L'Affaire Crazy Capo est un petit polar français de 1973 produit par Sergio Gobi qui est totalement tombé dans l'oubli et qui effectivement ne propose rien qui soit à même de marquer profondément les esprits. Le film est la toute première réalisation de Patrick Jamain qui ensuite se tournera vers la télévision pour ne revenir sur grand écran que 12 ans plus tard avec un second et dernier long métrage, Lune de Miel avec Nathalie Baye. Si le film n'est pas désagréable à suivre c'est essentiellement pour son ambiance seventies et son casting car pour le reste on a surtout la sensation d'un joli potentiel jamais exploité à sa pleine valeur.

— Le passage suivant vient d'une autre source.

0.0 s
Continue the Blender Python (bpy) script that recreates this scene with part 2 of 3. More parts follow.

L'Affaire Crazy Capo nous raconte donc l’histoire de Jean Diserens homme d'affaire a priori tout ce qu'il y-a de plus respectable mais mouillé jusqu'au cou dans le trafic de drogue. Quand il décide d'étendre son empreinte et son empire en vendant toujours plus avec de nouveaux partenaires internationaux il doit faire face à la réticence de son supérieur et parrain local Joseph Marchesi dit Crazy Capo. Diserens décide alors de supprimer Crazy Capo avec l'aval et l'aide de son propre fils, provocant alors une série de meurtres et règlements de compte pour prendre le leadership de la pègre.

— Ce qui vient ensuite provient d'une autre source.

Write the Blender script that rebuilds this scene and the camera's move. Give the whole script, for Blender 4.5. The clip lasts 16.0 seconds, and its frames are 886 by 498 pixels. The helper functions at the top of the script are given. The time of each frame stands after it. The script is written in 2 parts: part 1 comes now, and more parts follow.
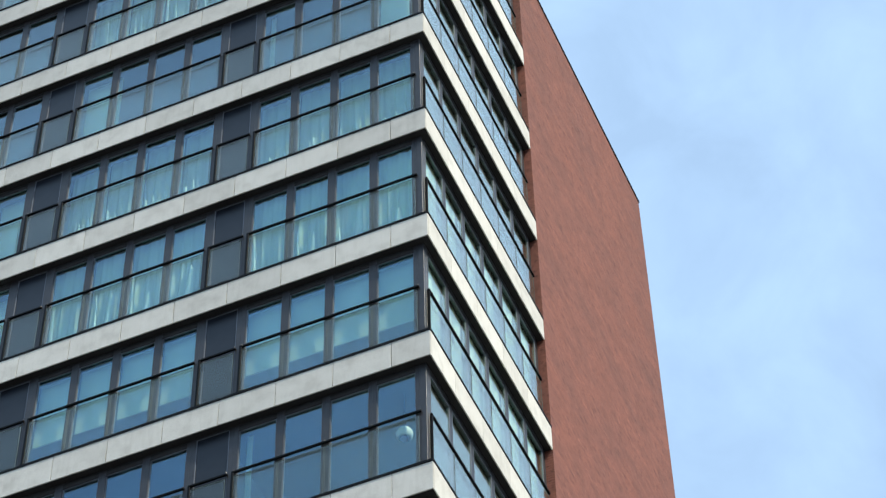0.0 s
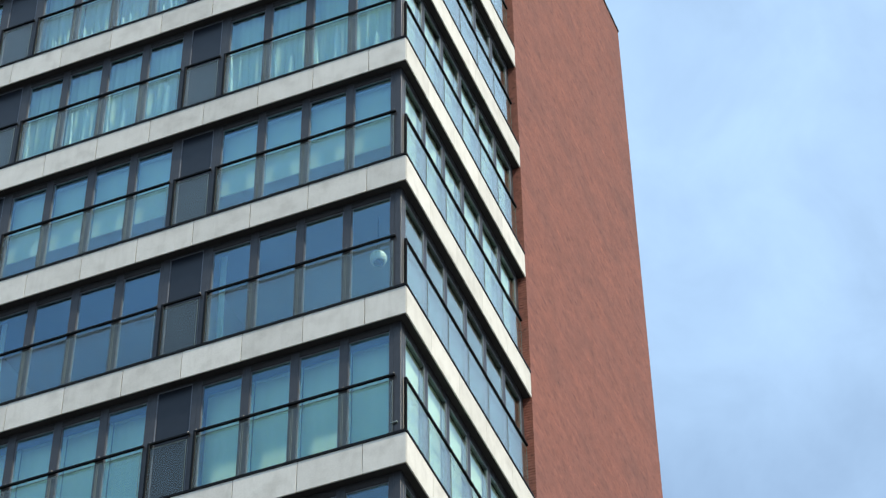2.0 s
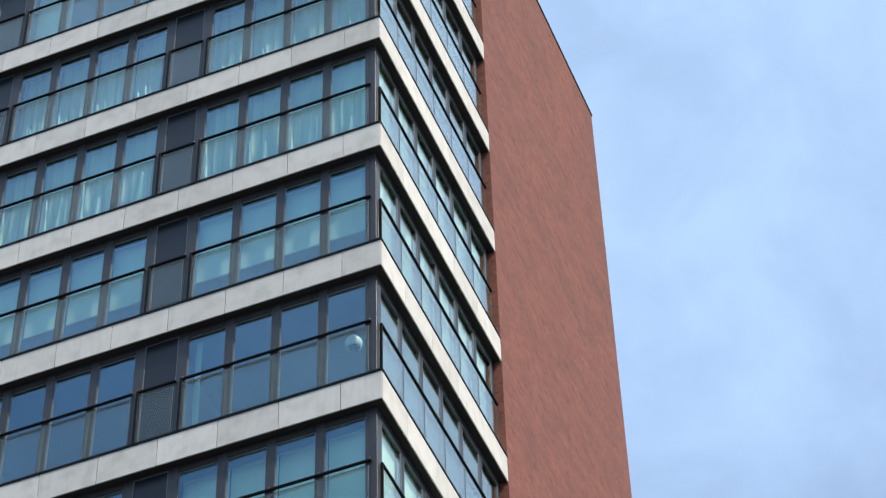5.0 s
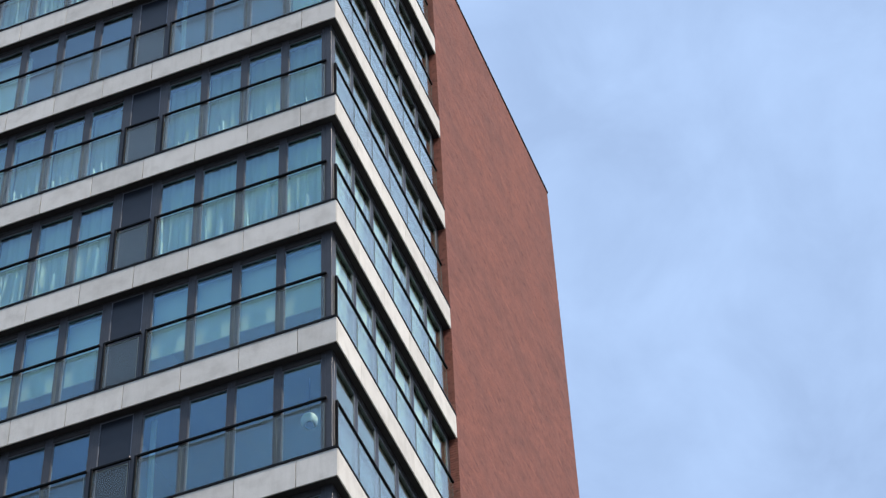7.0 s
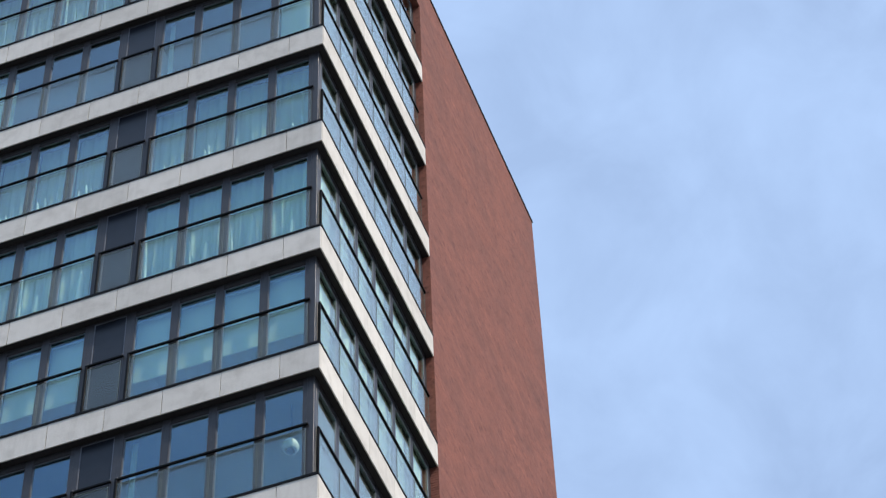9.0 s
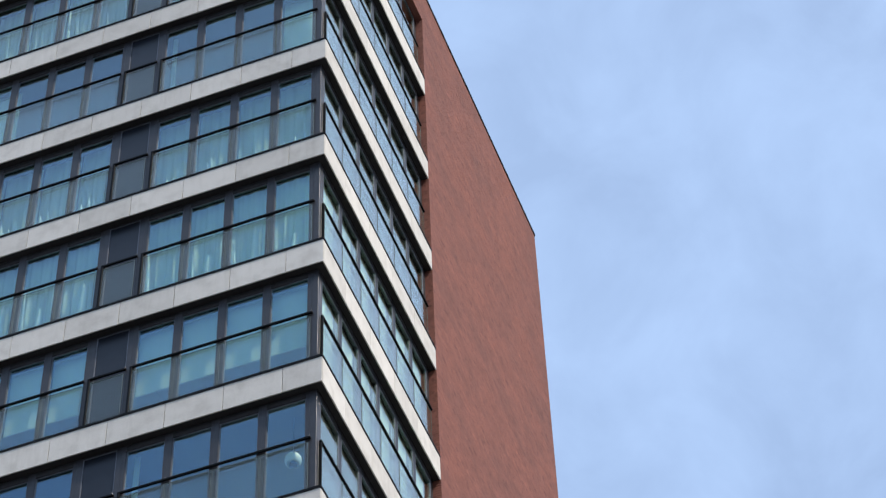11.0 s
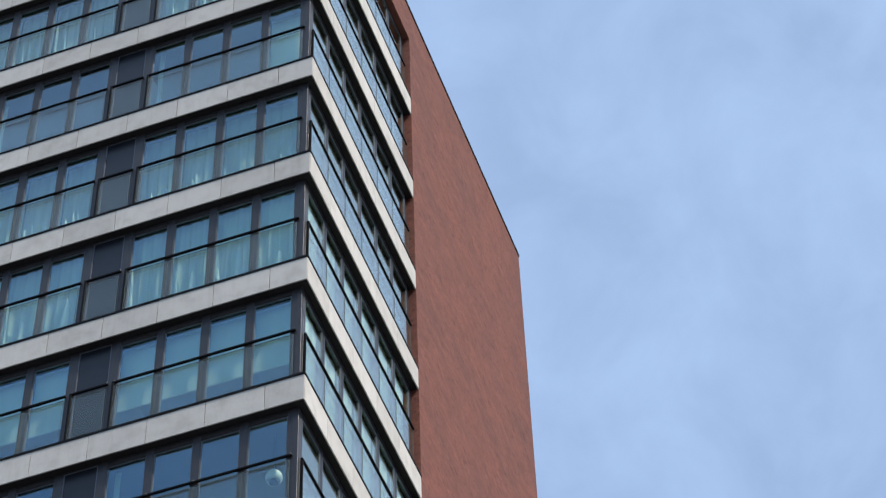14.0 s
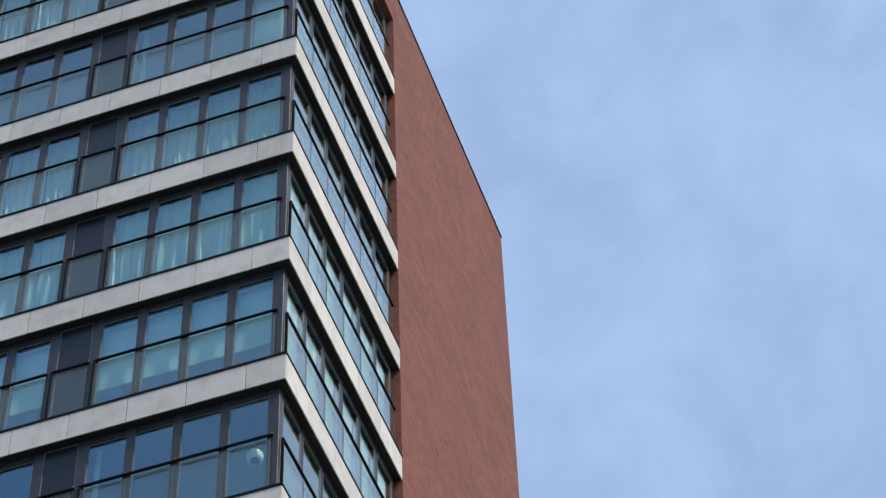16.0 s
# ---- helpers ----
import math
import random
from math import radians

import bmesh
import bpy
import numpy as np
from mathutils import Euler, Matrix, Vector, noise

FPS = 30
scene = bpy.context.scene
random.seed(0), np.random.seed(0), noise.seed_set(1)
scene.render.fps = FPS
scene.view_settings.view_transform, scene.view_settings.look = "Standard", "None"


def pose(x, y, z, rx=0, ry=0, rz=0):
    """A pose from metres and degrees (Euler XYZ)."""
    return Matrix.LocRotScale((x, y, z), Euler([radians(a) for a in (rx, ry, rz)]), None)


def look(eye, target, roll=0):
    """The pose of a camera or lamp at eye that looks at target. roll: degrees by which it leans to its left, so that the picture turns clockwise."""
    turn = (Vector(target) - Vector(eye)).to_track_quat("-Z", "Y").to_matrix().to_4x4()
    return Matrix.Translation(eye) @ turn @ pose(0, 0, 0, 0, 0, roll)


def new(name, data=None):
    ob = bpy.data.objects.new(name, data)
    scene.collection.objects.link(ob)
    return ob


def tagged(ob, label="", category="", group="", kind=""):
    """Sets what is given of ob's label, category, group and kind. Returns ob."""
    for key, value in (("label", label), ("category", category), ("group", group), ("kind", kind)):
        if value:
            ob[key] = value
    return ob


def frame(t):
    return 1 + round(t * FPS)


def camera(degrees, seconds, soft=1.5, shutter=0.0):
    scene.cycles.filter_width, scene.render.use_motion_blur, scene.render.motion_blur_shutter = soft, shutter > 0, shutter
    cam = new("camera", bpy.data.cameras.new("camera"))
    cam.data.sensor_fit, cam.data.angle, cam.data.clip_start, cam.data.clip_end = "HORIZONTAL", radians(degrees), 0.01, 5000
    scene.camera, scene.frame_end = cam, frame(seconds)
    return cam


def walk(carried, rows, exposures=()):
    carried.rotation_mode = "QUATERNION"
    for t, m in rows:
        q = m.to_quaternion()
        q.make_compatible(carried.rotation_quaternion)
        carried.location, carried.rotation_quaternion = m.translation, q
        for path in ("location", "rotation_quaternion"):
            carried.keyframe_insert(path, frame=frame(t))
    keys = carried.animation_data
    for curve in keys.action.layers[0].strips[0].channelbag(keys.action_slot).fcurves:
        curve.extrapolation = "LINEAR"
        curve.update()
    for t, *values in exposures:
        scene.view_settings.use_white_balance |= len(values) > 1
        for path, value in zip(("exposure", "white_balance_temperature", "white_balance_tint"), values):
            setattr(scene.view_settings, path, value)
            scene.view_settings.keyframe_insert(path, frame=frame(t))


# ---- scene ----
# ---- camera: a tripod-high eye in the street that pans and tilts with a long lens ----
cam = camera(20.27, 16.0, soft=1.3)
BASE = 43.554            # height of the reference sill line above the street
EYE = (10.533, -25.002, 1.6)
# seconds, yaw, pitch, roll
TURNS = [
    (0.0, 22.321, 49.686, -1.682),
    (0.5, 21.896, 49.157, -1.285),
    (1.0, 22.771, 46.889, -0.258),
    (1.5, 22.614, 45.373, -0.147),
    (2.0, 21.628, 45.642, -0.909),
    (2.5, 20.727, 44.934, -1.483),
    (3.0, 20.698, 45.445, -1.322),
    (3.5, 20.720, 45.681, -1.396),
    (4.0, 20.653, 46.163, -1.783),
    (4.5, 20.914, 46.999, -1.893),
    (6.8, 19.018, 49.042, -3.003),
    (7.0, 19.069, 49.314, -3.137),
    (7.5, 18.746, 49.433, -3.024),
    (8.0, 18.520, 49.467, -2.684),
    (8.5, 18.414, 49.646, -2.639),
    (9.0, 18.452, 49.940, -2.729),
    (11.5, 18.550, 50.319, -2.678),
    (12.0, 18.701, 50.464, -2.683),
    (12.5, 18.510, 50.620, -2.794),
    (13.0, 18.047, 50.563, -2.798),
    (13.5, 17.872, 50.620, -2.517),
    (14.0, 17.916, 50.686, -2.369),
    (14.5, 17.967, 50.823, -2.420),
    (15.0, 17.824, 50.849, -2.558),
    (15.5, 17.832, 50.707, -2.546),
    (16.0, 17.306, 50.223, -2.432),
]
EXPOSURES = [(0.0, 0.06, 6600, 7), (3.5, 0.06, 6600, 7), (4.5, 0.03, 6560, 10), (7.0, -0.16, 6500, 16), (12.0, -0.19, 6480, 16),
             (14.0, -0.34, 6430, 15), (16.0, -0.36, 6430, 15)]
walk(cam, [(t, Matrix.Translation(EYE) @ pose(0, 0, 0, 0, 0, yaw) @ pose(0, 0, 0, 90 + pitch) @ pose(0, 0, 0, 0, 0, roll))
           for t, yaw, pitch, roll in TURNS], EXPOSURES)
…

L'affaire Crazy Capo est donc un polar qui baigne dans une ambiance de film de maffia à la française (Le Parrain est sorti un an auparavant) avec de nombreux ingrédients qui aurait pu en faire un bon film mais qui malheureusement ne seront jamais vraiment développés à l'écran. L'opposition entre les vieux gangsters avec certaines valeurs et les nouveaux délinquants en col blanc prêts à tout pour étendre leur empire comme des capitaines d'industries, les aspects psychologiques et dramatiques d'une guerre de successions poussant les alliés d'hier à s’entre-tuer, l'enquête policière mené par un flic flegmatique … Cela suffisait déjà à faire un bon petit film à condition bien sur de venir étoffer l'écriture des personnages et leurs liens pour que l'on comprenne à minima les enjeux dramatiques qui viendront les opposer. Car dans L'Affaire Crazy Capo on se retrouve assez vite à regarder une succession de régalements de compte et de meurtres dont on se moque un peu tant ils n'ont jamais le moindre impact dramatique ni enjeux émotionnels pour les spectateurs. La seule et unique relation un peu développé entre les personnages reste les troubles liens qui unissent Jean Diserens (Maurice Ronet) et le fils de Crazy Capo (Antonio Cantafora) entre relation père/fils et troubles amoureux avec l'homosexualité du personnage interprété par Maurice Ronet. Pour le reste malheureusement tout semble terriblement désincarné et ce 'est pas la mise en scène peu inspiré de Patrick Jamain qui permet de simplement se contenter des scènes d'actions à l'image d'une à priori spectaculaire évasion de prison à l'aide d'un hélicoptère que l'on regarde avec le même enthousiasme grisant qu'une scène de dialogue. On aurait aussi aimé que le rôle du flic soit plus important et apporte là aussi une petite tension dramatique supplémentaire, mais l'enquête semble bien trop pépère et tranquille pour venir ajouter un peu de piment à l'ensemble.
On se contentera donc du plaisir d'un très bon casting avec pour commencer Maurice Ronet impeccable en homme d'affaire dur et froid comme la glace et ses quelques failles sentimentales vis à vis du jeune homme qu'il prend sous son aile. Bien qu'il n'est pas grand chose à défendre Jean Pierre Marielle est excellent dans son rôle de flic un peu dépassé par les événements et l'on retrouve également au casting Alice Saprich en tenancière de bordel, Jean Servais dans le rôle de Crazy Capo et cette bonne trogne de faux cul de Michel Peyrelon dans forcément un rôle de traître un peu misérable. Si globalement le film ne marque pas durablement les esprits quelques scènes restent assez réussies comme ce règlement de compte lors d'une partie de chasse au bord d'un étang brumeux (ambiance La Traque), la confrontation entre Maurice Ronet et Jean, Pierre Marielle lors d'un interrogatoire et Antonio Cantafora explorant le grenier de son père Crazy Capo et découvrant les souvenirs de son passé de clown dans un joli moment de nostalgie appuyé par la partition de Vladimir Cosma.
On va se dire que L'Affaire Crazy Capo aurait sans aucun doute trouvé une toute autre dimension avec une écriture plus fouillé et une mise en scène un peu plus à la hauteur d'enjeux dramatiques plus importants et complexes. En l'état L'Affaire Crazy Capo reste un bon petit polar à redécouvrir à défaut de devoir être réhabiliter de toute urgence.